As the first generation immigrant from China, I was asked to speak at various events because people are fascinated by my story. Twenty one years ago when I came to this country, I had only $40 in my pocket. Against the odds of being laid off from a very large company in 2008, I came a long way from an engineer to be a business owner today. And the best of all, I realized my dream of doing something I truly like.
I would summarize my American journey in two milestones. The first milestone was ten years into living in the United States, I had a very nice job with Eastman Kodak Company, a nice family with two boys, and a big house with no mortgage and no debt. The second milestone was twenty years into living in the United States, I lost my job but found my own company, our family grew with another addition: a baby boy, and financially we were doing very well.

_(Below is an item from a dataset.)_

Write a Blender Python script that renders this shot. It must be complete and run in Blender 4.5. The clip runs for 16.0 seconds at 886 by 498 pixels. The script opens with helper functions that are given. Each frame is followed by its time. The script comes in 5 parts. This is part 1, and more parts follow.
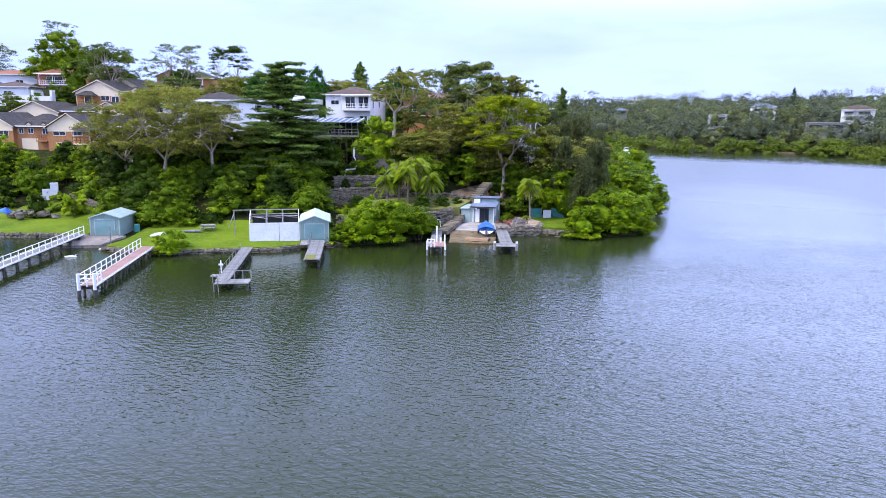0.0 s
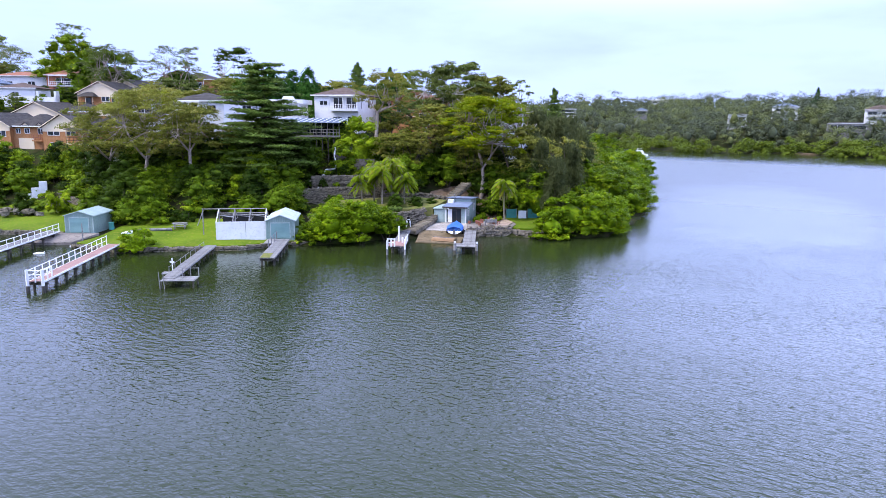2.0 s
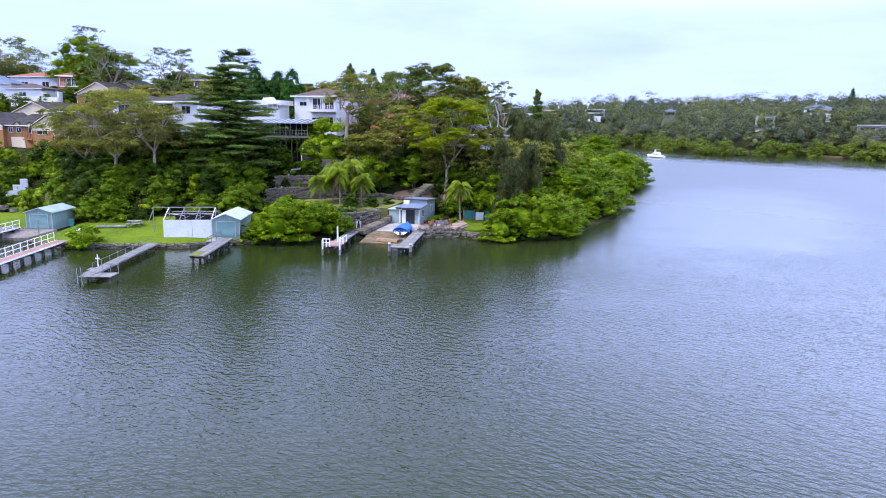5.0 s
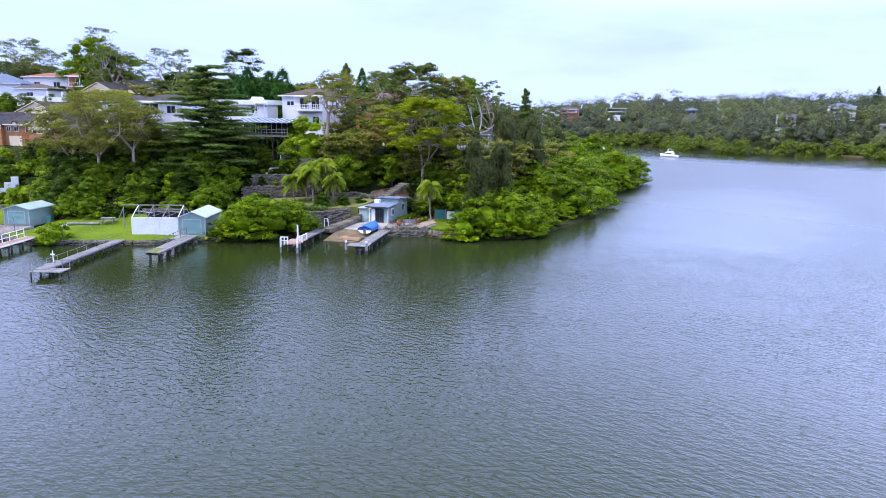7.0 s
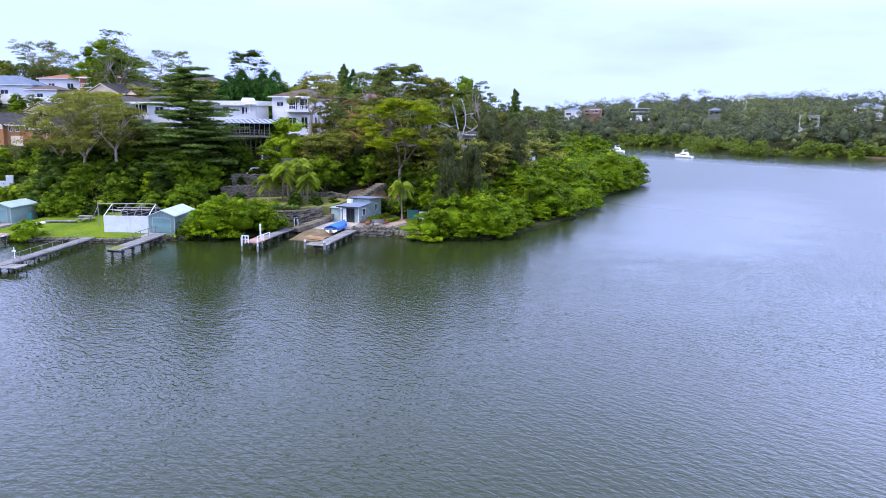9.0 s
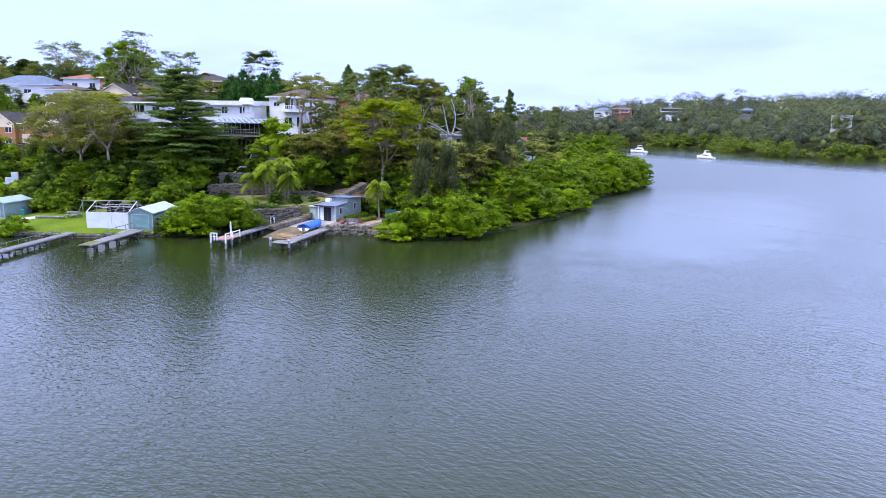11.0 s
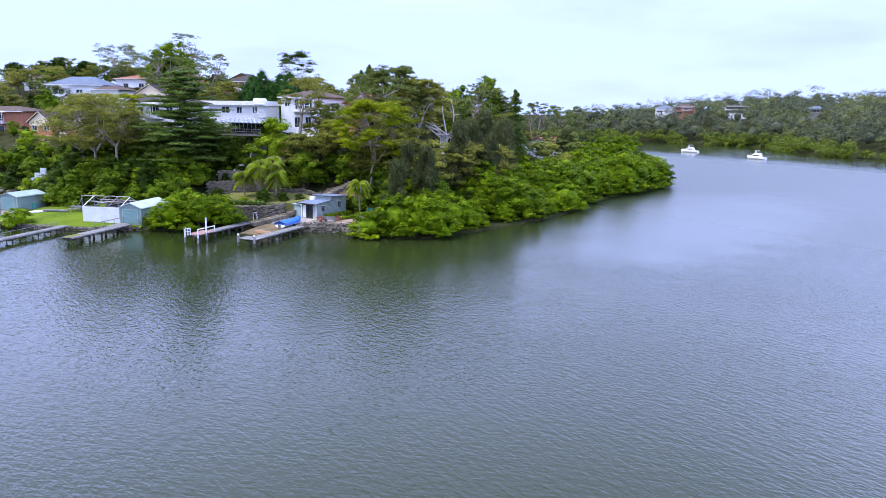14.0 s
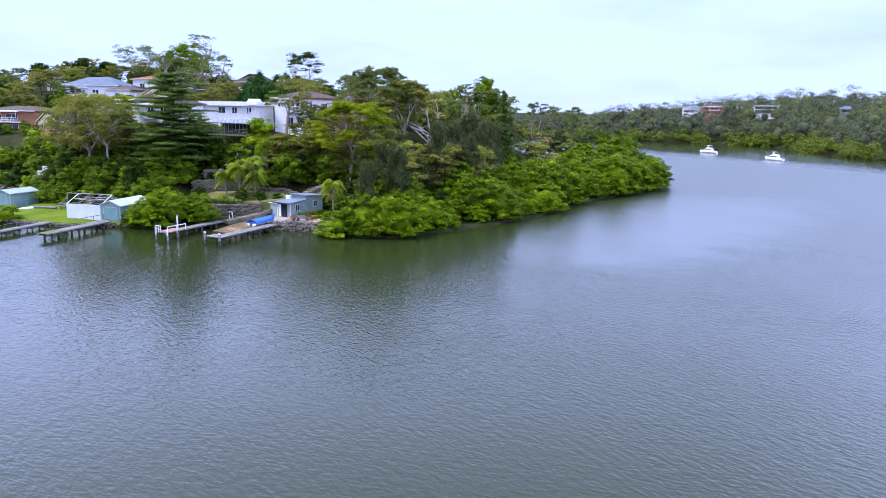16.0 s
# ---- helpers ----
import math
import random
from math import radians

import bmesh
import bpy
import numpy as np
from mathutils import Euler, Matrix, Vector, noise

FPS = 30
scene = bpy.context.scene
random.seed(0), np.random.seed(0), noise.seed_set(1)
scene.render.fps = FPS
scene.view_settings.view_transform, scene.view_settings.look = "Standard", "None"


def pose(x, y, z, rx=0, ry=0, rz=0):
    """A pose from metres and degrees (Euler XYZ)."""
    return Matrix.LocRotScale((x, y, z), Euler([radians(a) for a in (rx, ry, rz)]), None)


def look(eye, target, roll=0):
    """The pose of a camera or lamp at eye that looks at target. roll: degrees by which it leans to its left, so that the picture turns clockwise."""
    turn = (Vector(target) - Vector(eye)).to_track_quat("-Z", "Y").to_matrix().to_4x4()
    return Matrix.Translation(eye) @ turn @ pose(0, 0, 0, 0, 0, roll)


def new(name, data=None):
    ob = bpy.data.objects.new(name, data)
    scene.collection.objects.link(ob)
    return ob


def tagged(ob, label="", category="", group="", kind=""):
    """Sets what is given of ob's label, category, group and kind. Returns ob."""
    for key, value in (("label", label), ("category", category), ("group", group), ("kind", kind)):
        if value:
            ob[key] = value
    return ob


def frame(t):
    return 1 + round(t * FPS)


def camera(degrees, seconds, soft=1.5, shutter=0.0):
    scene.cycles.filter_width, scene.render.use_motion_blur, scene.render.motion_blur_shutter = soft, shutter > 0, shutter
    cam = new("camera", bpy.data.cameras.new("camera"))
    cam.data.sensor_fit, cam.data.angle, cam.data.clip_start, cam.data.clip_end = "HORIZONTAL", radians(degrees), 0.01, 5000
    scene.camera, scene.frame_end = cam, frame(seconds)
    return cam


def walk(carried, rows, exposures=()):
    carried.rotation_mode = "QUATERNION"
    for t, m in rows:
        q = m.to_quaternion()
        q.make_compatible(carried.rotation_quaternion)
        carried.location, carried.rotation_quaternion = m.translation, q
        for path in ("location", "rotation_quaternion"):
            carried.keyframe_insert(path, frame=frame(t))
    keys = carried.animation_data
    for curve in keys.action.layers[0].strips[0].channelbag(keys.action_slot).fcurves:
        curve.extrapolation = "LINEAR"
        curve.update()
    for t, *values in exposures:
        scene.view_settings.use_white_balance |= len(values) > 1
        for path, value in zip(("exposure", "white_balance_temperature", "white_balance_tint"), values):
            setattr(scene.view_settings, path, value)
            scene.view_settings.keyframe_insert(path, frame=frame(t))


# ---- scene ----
cam = camera(64.4, 16.0, soft=0.6)

PATH = [
    (0, (3.183, -2.204, 14.614), (2.953, -0.251, 14.25), 0.5),
    (0.5, (4.959, -2.138, 14.63), (4.706, -0.188, 14.267), 0.5),
    (1, (6.851, -1.956, 14.64), (6.578, -0.009, 14.277), 0.5),
    (1.5, (8.624, -1.692, 14.644), (8.334, 0.253, 14.281), 0.5),
    (2, (10.637, -1.537, 14.695), (10.327, 0.405, 14.331), 0.5),
    (2.5, (12.486, -1.364, 14.787), (12.159, 0.575, 14.423), 0.5),
    (3, (14.484, -1.126, 14.829), (14.137, 0.809, 14.464), 0.5),
    (3.5, (16.346, -0.835, 14.877), (15.98, 1.097, 14.511), 0.5),
    (4, (18.336, -0.484, 14.926), (17.95, 1.444, 14.56), 0.6),
    (6.5, (28.211, 1.352, 15.195), (27.728, 3.257, 14.827), 0.7),
    (7, (30.306, 1.737, 15.246), (29.801, 3.636, 14.876), 0.7),
    (7.5, (32.23, 2.137, 15.301), (31.705, 4.031, 14.931), 0.7),
    (8, (34.359, 2.588, 15.341), (33.811, 4.475, 14.97), 0.7),
    (8.5, (36.318, 3.03, 15.405), (35.749, 4.911, 15.034), 0.7),
    (9, (38.491, 3.551, 15.444), (37.9, 5.426, 15.073), 0.7),
    (11.5, (49.169, 6.165, 15.954), (48.446, 7.991, 15.576), 0.9),
    (12, (51.32, 6.818, 16.049), (50.565, 8.631, 15.669), 0.9),
    (12.5, (53.365, 7.451, 16.145), (52.58, 9.251, 15.765), 0.9),
    (13, (55.603, 8.175, 16.283), (54.786, 9.96, 15.901), 0.9),
    (13.5, (57.666, 8.965, 16.376), (56.817, 10.735, 15.993), 0.9),
    (14, (59.865, 9.735, 16.529), (58.985, 11.49, 16.143), 0.9),
    (14.5, (61.885, 10.504, 16.693), (60.983, 12.246, 16.306), 1.0),
    (15, (64.168, 11.385, 16.807), (63.243, 13.115, 16.419), 1.0),
    (15.5, (66.395, 12.134, 16.976), (65.45, 13.853, 16.586), 1.0),
    (16, (68.635, 13.023, 17.071), (67.668, 14.73, 16.68), 1.0),
]
walk(cam, [(t, look(eye, target, roll)) for t, eye, target, roll in PATH], [(0, 0.0)])

# ---- world, sun ----
world = bpy.data.worlds.new("overcast_sky")
scene.world = world
world.use_nodes = True
SKY_GAIN, SUN_GAIN = 1.66, 4.2
SUN_EL, SUN_AZ = 52.0, 242.0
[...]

I contribute my success to my strong personality. If somebody gave me a lemon, I would say: watch me, how I turn it into lemonade. It was this kind of attitude that kept my head hold high in difficult circumstances. With hard work and some talents, I was able to acquire wealth through good jobs and investment. And I am a saver. Ever since I started working, I have always maxed out my 401K contribution. Over the years, it grew to be a nice big egg. So when the job was not there, I am able to create my own job and weather off years of no income.
But my success did not come easy. Ever since I was 10 years old, I went to the most famous boarding school in Shanghai. It was from 6am to 9pm daily 6 days a week this kind of study in school and hard-working prepared me for my long journey to achieve my American dream. I am grateful that my parents insisted to send me to the best schools in China despite the fact we were very poor at that time and they had to borrow money to do so. Thirty years ago, my mother as an elementary school teacher was making $10 a month in salary. My parents were not “Tiger Mother” (this is a very controversial topic today both in China and in USA). I simply knew what was expected of me and I wanted so much to live a better life, so I automatically did everything they expected of me and I made them very proud of me by bringing them many “faces” (Chinese are big on saving faces). All of my brother and sisters went to colleagues and received very good education. Today all of us siblings are either USA citizen or Canada citizen and we are doing well. I can certainly relate to the documentary “Last Train Home” (归途列车) about Chinese parents’ unappreciated sacrifices in their children’s eyes. When I was young I may not have realized that but as I grew older and had my own children, I really appreciated how much my parents have sacrificed for me. My Chinese family certainly contributed to my success too.